Además, tanto hablar del desconfinamiento de los niños… Que niño ni que niño. Nada de eso. Los primeros en salir a la calle deben ser nuestros toreros. Por eso, propongo que debemos contemplar la posibilidad de llevar a cabo un desconfinamiento a la torera. Porque ellos se lo merecen más que nadie. Es más, los propios toreros deberían ofrecerse voluntarios para salir y enfrentarse al virus ahí, dándolo todo, con sus anticuerpos españoles por montera. No se me ocurre mejor servicio a la patria, ni mayor reconocimiento a la valentía de estos personajes tan honorables a los que poco pábulo se les da en tertulias mañaneras en comparación con el que realmente merecen. Su profunda sabiduría, de tasca y botijo, es recomendable hasta en la peor de las pandemias. 
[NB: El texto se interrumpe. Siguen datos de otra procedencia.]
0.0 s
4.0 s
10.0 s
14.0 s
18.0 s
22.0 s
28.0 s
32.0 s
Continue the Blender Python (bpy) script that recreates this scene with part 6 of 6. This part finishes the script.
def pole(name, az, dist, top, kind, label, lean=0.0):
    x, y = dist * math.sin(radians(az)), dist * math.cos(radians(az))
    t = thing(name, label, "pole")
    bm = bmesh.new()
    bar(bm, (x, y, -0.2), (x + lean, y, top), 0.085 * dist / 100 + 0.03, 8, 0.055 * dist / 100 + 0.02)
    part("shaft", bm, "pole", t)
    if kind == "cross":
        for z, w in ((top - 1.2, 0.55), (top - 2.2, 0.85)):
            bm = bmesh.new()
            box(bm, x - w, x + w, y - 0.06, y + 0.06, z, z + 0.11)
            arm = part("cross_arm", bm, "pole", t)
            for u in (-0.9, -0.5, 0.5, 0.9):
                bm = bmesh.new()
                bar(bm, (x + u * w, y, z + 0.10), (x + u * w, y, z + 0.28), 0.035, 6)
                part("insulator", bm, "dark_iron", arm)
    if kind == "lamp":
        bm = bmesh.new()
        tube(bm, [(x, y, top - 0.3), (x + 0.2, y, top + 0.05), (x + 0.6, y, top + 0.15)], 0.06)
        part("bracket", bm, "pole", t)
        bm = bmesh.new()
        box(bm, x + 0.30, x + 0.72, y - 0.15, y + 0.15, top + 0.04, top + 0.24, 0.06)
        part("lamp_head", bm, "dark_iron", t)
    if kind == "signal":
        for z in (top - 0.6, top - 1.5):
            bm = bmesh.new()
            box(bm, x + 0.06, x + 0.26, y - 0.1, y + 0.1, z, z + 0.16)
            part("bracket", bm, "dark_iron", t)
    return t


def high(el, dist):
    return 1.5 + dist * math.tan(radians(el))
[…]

Ya está bien de tonterías. Y si se ha de crear, no digo ya un bono de guerra, sino un bono tauromáquico, pues a pagarlo todos religiosamente y con gusto, para así poder sufragar con más dinero público la tauromaquia. Demostraría que en este país todavía queda algo de decencia, y que hay señales para la esperanza. 
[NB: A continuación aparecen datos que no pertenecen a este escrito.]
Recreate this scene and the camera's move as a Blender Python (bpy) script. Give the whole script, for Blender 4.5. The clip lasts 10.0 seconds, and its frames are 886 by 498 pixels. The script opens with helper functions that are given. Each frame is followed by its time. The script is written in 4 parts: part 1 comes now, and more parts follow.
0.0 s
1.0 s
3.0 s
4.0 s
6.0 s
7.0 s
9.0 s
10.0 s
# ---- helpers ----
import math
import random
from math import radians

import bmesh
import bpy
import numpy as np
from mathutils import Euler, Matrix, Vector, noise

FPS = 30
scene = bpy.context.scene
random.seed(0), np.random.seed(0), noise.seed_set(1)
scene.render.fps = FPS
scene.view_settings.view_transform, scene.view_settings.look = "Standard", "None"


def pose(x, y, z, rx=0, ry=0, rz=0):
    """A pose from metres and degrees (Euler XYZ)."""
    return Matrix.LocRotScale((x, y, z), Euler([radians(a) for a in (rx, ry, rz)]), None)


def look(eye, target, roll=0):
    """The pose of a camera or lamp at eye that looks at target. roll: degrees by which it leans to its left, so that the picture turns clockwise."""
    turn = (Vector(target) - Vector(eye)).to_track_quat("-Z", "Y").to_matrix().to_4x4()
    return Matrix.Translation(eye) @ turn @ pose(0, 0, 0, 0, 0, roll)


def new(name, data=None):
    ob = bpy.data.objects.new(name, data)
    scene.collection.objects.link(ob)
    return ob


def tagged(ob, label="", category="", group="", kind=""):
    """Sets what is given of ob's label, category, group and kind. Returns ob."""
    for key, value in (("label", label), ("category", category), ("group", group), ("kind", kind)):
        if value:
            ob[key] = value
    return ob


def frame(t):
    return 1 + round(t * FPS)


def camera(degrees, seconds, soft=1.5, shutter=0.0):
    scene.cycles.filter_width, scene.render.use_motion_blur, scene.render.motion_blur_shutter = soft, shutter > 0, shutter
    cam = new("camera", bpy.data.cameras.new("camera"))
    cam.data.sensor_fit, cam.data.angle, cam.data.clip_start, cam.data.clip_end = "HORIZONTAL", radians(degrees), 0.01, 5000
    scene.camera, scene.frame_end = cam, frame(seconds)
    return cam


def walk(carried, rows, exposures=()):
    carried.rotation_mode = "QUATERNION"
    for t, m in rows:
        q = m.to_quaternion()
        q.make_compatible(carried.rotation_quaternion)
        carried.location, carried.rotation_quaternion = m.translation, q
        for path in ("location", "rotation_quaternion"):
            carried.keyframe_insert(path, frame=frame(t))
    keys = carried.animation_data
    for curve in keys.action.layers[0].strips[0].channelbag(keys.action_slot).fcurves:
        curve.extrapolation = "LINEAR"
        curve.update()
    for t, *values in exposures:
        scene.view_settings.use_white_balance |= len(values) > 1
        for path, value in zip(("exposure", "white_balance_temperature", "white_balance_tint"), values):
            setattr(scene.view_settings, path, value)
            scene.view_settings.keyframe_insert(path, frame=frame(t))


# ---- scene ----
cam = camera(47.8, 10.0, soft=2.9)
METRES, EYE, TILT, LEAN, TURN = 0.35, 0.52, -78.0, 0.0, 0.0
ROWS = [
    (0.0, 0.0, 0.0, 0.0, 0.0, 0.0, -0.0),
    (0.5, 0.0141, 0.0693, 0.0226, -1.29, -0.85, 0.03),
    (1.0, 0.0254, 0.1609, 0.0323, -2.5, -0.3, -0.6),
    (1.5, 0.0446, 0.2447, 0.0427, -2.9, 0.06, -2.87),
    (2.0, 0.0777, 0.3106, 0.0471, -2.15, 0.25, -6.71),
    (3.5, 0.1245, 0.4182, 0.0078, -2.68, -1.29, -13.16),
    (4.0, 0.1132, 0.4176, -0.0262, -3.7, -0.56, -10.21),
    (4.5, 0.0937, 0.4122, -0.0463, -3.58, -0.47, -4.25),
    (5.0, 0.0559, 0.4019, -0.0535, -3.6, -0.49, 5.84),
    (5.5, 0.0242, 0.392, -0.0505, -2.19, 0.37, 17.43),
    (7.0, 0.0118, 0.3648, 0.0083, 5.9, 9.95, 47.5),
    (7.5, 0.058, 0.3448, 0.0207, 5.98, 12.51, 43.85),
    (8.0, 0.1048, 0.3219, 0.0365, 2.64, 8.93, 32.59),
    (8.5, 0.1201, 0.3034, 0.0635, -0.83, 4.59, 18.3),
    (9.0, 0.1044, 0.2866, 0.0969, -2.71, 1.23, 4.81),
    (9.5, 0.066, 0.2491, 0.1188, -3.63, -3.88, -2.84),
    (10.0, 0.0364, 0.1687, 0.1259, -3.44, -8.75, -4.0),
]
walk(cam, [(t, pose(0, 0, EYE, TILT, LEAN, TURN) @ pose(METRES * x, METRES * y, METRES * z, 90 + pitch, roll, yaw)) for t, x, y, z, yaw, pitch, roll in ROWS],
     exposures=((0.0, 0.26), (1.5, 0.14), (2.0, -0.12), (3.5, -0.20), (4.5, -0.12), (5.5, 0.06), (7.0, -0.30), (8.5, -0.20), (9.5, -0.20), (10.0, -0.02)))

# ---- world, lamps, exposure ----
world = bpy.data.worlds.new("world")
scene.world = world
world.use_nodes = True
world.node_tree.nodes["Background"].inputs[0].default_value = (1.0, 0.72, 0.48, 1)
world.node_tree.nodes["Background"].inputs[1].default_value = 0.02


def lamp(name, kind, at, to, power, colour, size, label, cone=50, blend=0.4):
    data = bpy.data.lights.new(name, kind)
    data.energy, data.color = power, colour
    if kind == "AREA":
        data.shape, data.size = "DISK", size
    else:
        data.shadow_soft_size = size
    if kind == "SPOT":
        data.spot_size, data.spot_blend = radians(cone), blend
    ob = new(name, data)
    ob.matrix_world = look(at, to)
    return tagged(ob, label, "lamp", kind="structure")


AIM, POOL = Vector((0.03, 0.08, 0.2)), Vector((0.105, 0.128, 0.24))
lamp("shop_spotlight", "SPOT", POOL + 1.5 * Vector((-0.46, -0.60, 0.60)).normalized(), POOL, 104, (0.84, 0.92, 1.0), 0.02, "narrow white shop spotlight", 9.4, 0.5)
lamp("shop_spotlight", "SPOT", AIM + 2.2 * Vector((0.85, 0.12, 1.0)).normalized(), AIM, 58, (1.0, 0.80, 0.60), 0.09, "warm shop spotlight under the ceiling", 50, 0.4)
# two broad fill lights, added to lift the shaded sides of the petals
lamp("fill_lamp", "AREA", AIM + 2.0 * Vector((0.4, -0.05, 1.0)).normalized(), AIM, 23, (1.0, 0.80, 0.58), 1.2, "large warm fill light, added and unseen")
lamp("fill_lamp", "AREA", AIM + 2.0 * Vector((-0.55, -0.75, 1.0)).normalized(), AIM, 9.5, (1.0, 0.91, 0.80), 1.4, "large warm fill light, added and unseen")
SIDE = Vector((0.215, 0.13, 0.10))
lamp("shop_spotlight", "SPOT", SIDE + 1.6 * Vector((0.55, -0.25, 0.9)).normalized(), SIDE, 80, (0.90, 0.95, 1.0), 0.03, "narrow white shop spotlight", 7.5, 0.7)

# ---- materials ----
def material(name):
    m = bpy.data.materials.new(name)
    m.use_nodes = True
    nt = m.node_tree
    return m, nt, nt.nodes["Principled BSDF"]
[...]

Ninguna vida por delante de la tradición, ningún español por delante de las bienaventuranzas del toreo. Lo diré más claro: menos mascarillas y más toreros. Y aquí primero paz, y después gloria, que antes de nada debemos velar por que el toro no se extinga, porque con él se extinguiría la propia raza española, y hasta ahí podíamos llegar. Que sepan ustedes que seguiré pensando en medidas para salvaguardar este patrimonio que tanto nos enorgullece y que no debe desaparecer. Voto a Bríos que por mí no va a quedar. Vamos, por encima de mi ADN español. Que así sea, si es lo que dios quiere, y cierra España.